How to use NoScript efficiently
Whenever I speak to someone who used NoScript for a day or two I'm told that the add-on is complicated and a nuisance.
NoScript, for those of you who do not know it, is an add-on for the Firefox web browser whose main feature is the blocking of scripts running on web pages you visit in the browser.
This includes advertisement, tracking, social media, many media embeds, other third-party scripts such as Discus and also first-party scripts required for functionality on the website itself.
The main issue that new users have with NoScript is that it can render websites inoperable. Elements such as video or audio playback may not work, comments may not show up or images may not be displayed.
Depending on where you go on the Internet you may experience this a lot or not at all. Facebook for example does not work if you don't allow the facebook.com domain in NoScript while you should not have any issues browsing ghacks.net without whitelisting anything.
Tips for new users
You need to understand that it takes time to get accustomed to NoScript and how it works. You will encounter websites and pages that won't work properly at first and it may seem a daunting task to whitelist them temporarily or permanently.

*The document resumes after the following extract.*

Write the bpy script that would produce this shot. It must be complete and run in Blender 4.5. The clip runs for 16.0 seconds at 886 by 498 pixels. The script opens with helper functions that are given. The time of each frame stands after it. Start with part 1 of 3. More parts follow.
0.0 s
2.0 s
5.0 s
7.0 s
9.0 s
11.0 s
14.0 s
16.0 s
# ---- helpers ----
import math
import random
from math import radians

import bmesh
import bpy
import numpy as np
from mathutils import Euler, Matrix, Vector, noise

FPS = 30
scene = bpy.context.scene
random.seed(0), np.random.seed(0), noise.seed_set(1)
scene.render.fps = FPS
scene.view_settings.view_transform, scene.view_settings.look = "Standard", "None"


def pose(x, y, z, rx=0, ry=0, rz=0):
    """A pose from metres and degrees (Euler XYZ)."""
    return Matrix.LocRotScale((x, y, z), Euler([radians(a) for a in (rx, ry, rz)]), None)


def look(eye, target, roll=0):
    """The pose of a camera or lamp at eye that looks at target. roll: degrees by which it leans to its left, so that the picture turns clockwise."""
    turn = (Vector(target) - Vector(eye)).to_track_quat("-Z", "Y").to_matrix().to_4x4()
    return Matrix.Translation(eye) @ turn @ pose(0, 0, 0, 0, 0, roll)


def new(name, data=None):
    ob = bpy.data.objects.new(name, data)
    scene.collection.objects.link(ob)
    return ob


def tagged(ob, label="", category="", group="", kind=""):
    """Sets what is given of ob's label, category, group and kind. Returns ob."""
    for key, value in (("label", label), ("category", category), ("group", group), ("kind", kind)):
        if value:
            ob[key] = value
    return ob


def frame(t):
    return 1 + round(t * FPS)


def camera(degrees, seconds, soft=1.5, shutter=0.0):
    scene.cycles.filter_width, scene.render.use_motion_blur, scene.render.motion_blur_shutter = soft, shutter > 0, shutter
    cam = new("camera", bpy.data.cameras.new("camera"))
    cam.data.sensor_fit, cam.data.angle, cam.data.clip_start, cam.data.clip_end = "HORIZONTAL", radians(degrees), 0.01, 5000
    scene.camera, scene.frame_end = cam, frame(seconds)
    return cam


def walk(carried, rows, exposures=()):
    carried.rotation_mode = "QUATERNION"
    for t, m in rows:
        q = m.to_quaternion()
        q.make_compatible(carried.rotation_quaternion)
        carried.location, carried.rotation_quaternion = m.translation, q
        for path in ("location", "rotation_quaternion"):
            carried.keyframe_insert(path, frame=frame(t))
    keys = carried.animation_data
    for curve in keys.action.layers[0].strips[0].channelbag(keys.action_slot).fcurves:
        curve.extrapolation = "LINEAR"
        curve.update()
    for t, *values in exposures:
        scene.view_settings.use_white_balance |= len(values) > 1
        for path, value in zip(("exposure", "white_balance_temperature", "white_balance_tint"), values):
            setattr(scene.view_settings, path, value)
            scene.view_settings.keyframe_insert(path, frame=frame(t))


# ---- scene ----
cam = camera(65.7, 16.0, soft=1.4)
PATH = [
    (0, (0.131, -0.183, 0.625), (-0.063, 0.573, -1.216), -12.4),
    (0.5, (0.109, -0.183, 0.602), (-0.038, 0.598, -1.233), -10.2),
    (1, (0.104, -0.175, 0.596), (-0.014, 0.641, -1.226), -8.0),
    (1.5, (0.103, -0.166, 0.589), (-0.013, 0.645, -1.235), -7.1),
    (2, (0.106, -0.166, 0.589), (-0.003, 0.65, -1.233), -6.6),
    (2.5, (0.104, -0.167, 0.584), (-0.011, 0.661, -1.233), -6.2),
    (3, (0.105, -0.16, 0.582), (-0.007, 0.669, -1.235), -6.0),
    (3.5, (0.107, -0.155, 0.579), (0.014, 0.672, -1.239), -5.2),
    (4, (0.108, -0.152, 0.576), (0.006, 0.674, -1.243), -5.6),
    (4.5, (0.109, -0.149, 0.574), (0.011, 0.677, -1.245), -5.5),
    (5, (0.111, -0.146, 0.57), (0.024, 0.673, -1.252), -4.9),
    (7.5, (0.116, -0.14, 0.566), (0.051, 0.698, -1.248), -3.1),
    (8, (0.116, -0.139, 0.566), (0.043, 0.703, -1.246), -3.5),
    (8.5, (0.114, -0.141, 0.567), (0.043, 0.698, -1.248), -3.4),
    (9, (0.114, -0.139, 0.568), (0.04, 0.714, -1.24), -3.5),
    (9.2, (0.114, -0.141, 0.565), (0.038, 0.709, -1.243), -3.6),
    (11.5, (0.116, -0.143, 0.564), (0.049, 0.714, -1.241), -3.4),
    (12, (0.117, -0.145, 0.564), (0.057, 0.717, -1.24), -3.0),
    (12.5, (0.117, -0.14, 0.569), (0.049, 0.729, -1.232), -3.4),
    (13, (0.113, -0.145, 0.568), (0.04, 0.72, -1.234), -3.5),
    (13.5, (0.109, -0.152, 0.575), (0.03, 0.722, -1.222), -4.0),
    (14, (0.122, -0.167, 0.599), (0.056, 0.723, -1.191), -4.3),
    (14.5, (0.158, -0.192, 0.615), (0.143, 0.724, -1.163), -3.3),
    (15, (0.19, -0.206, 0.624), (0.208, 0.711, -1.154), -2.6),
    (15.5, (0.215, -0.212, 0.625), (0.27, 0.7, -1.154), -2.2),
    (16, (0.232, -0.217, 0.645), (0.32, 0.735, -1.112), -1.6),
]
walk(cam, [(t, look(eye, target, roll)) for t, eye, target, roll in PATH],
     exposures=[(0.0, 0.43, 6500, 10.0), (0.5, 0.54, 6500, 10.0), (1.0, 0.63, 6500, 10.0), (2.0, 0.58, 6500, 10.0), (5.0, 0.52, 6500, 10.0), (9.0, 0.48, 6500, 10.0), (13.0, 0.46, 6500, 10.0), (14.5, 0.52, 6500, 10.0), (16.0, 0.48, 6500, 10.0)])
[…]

It gets better over time though. An added benefit is that you understand domain relations better as well. You identify ad serving domains quickly for example but also third-party services that many sites use for functionality.

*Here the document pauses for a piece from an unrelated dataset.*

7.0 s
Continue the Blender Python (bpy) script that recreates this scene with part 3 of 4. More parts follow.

- If a site does not load properly while NoScript is enabled, look at the list of domains that try to run scripts. It often helps to allow the first-party domain and many sites will work with it enabled. You can identify it easily as it has the same domain name as the site you are on. It is also listed first by NoScript so that you can find it easily. A left-click on the NoScript icon adds it to the whitelist temporarily.

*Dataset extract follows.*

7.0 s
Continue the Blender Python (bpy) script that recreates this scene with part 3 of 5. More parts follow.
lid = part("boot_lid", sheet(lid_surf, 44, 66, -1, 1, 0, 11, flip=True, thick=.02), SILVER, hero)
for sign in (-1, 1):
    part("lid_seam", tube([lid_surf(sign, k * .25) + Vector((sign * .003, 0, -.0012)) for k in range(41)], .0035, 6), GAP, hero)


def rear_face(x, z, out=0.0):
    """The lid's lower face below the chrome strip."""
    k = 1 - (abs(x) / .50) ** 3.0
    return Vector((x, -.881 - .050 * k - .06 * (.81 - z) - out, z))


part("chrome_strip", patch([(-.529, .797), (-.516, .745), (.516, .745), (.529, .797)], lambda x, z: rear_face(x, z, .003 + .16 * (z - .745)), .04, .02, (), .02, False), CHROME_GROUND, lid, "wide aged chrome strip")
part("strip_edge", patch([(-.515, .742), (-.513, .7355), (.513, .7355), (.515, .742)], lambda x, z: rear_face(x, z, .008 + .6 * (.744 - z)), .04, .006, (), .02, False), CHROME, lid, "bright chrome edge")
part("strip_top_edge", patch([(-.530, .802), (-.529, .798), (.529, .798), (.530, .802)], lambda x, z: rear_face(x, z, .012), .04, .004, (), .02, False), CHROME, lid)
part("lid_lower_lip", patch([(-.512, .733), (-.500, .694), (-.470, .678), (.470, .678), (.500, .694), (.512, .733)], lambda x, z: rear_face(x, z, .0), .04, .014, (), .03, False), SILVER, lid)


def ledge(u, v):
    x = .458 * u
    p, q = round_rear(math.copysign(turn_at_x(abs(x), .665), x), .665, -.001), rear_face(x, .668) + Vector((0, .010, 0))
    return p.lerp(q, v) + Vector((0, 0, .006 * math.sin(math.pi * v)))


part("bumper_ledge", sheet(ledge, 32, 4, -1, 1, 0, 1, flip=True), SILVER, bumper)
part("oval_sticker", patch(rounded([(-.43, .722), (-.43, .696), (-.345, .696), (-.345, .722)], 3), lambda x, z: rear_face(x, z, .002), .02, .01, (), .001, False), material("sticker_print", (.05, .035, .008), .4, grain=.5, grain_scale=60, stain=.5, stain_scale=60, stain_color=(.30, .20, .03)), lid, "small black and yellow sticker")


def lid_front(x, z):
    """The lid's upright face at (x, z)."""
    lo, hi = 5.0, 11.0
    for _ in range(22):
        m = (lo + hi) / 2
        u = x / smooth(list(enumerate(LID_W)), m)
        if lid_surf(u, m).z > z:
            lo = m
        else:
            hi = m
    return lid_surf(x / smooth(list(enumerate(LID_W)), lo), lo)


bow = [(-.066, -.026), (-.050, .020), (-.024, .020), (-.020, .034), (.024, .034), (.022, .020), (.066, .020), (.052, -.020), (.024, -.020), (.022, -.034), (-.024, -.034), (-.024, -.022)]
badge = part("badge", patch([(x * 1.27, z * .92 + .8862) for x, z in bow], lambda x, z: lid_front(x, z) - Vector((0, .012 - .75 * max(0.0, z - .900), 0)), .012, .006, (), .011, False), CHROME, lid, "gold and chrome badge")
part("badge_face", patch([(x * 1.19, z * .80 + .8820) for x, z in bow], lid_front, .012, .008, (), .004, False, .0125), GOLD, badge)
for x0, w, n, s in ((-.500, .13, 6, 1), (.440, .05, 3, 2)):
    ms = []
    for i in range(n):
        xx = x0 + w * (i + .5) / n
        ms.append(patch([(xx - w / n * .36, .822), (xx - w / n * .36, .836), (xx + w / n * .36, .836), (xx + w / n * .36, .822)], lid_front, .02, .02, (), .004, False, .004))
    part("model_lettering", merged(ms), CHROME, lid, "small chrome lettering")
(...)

- If that is not enough, search for additional first-party related domain names. You may want to look for cdn.name entries for example or domain names that sound similar to the one you are on. Sometimes you need to know more about the company running the site. To use the example above again, AOL owns the Huffington Post which makes aolcdn.com a high-profile target for enabling missing functionality on the site. There you also find huffpost.com which is another domain.
- Other domains identify as ads or tracking services almost immediately. There is adtech, scorecardresearch, advertising, quantserve or adsonar for example. There are only a few sites on the Internet that force you to enable these for functionality.
- Social Media sites are also easily identifiable: Twitter, Google or Facebook for example can be spotted easily.
- You can middle-click on any domain listed there to display links to security tools such as Web of Trust, Safe Browsing, McAfee Site Advisor and others.
- If you are not certain about a domain, do some research on it especially if you encounter it regularly.Tacoda.net for instance does not ring any bell but a quick search on the Internet reveals that it has been a tracking company that AOL acquired.
- The information that you gather can be useful later on when you encounter domains you have researched on other sites.
- If you trust a domain, you can whitelist it permanently. For example, if you operate your own website you can add it to the whitelist so that you don't have to whitelist it temporarily anymore whenever you visit it.
- Temporary whitelisting comes into play sometimes. It is useful if you want to allow a domain for the current session but not permanently. I use it sometimes to find out which domains are required for a site's functionality and which are not.
- If you cannot figure it out or don't want to whitelist domains, try a different browser. Run a portable Chromium or Opera version for example and open these edge-case sites in those browsers instead, preferably in a sandbox as well (Use Sandboxie for example for that).